## EXERCISE AIM
Quote exactly the lines from the line containing "radians(degrees), 0.01, 5000" to the line containing "q.make_compatible(carried.rotation_quaternion)", both lines included, please, and nothing more.

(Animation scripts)

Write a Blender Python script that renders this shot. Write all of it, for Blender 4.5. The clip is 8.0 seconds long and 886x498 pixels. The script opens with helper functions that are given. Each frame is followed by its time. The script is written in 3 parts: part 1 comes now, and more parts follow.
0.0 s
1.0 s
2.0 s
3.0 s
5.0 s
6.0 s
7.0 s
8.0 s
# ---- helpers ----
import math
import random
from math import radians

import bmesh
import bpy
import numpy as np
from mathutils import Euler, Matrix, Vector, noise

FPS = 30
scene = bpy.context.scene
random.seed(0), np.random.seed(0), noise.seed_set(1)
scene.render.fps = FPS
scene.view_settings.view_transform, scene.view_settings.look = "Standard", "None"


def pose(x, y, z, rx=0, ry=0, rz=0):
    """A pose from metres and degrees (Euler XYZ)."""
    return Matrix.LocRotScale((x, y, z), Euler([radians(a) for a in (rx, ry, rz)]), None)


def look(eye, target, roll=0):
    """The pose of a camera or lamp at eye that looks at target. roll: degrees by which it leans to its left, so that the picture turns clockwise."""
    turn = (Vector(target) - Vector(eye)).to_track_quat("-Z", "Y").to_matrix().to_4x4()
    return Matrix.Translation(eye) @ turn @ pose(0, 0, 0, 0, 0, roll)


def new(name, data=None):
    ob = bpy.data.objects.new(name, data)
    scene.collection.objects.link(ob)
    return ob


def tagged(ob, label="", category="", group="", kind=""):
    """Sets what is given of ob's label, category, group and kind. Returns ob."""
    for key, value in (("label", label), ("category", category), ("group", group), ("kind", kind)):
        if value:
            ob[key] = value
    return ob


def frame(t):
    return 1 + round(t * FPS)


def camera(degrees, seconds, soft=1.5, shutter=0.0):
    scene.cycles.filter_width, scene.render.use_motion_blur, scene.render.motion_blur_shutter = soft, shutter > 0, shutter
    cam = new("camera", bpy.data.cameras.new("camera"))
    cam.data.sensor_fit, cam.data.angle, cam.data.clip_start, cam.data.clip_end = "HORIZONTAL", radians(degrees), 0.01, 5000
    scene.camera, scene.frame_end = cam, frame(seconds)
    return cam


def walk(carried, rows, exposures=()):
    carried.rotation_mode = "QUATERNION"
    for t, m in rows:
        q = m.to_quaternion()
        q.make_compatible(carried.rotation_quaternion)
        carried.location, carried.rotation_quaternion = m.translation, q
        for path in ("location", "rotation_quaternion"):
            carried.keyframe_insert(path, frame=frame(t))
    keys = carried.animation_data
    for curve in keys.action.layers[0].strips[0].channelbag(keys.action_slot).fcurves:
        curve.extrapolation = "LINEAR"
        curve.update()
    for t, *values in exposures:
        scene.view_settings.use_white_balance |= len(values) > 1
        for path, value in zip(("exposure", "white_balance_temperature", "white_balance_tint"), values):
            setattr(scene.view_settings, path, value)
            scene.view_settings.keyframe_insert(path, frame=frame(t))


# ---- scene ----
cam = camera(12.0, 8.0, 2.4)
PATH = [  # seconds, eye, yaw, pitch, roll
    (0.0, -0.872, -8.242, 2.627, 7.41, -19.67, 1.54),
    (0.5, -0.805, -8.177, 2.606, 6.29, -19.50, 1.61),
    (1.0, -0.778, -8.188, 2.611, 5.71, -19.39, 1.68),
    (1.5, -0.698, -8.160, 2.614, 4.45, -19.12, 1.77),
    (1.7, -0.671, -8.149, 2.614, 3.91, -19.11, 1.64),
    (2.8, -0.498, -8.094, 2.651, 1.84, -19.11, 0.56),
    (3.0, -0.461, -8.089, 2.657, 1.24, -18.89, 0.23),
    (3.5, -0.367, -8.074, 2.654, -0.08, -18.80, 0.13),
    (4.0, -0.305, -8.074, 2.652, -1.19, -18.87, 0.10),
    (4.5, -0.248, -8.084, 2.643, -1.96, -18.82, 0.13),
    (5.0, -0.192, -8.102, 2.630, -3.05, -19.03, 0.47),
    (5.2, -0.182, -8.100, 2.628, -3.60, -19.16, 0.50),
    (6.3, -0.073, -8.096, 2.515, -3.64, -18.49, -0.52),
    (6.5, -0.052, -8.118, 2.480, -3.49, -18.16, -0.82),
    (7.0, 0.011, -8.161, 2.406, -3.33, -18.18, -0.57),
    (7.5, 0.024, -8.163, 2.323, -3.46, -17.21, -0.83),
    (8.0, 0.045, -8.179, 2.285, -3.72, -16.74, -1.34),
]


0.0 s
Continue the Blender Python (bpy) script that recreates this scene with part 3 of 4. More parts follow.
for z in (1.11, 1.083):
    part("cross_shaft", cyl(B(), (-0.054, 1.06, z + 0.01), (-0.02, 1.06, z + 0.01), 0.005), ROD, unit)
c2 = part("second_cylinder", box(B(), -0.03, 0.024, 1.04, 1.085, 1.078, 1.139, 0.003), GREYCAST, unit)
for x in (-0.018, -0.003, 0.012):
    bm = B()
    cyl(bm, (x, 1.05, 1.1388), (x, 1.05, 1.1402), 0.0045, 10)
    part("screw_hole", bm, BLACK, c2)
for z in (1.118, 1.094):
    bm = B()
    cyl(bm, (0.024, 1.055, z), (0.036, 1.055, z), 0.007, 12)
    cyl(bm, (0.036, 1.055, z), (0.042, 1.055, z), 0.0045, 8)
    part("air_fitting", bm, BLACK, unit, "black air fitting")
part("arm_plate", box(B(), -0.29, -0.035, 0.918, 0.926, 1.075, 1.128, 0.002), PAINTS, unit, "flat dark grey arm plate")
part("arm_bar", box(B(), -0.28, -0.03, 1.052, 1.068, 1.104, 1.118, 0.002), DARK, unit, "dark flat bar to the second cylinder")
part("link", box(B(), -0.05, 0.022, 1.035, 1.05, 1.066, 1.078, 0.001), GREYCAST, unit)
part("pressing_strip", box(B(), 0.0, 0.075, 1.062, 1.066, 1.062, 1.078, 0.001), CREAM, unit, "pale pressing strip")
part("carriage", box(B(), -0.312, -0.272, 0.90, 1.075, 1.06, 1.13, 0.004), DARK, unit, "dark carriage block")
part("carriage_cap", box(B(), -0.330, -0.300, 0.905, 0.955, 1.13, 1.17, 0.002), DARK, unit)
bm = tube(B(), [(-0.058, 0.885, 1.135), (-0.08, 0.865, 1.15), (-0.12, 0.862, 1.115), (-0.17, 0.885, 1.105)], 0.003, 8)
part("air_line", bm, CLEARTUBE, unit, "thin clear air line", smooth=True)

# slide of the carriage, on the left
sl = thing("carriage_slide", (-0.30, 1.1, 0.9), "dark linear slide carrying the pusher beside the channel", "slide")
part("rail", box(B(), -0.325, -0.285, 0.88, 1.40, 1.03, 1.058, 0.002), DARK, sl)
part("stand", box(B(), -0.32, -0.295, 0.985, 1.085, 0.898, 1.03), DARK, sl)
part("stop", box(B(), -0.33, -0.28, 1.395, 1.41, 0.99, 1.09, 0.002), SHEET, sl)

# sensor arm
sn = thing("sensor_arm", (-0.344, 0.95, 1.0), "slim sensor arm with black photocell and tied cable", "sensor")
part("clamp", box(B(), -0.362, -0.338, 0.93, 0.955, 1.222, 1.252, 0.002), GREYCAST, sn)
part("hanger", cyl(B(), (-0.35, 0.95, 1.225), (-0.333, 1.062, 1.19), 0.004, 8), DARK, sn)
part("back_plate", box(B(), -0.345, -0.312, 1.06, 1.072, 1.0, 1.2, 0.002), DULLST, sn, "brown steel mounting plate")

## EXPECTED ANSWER
    cam.data.sensor_fit, cam.data.angle, cam.data.clip_start, cam.data.clip_end = "HORIZONTAL", radians(degrees), 0.01, 5000
    scene.camera, scene.frame_end = cam, frame(seconds)
    return cam


def walk(carried, rows, exposures=()):
    carried.rotation_mode = "QUATERNION"
    for t, m in rows:
        q = m.to_quaternion()
        q.make_compatible(carried.rotation_quaternion)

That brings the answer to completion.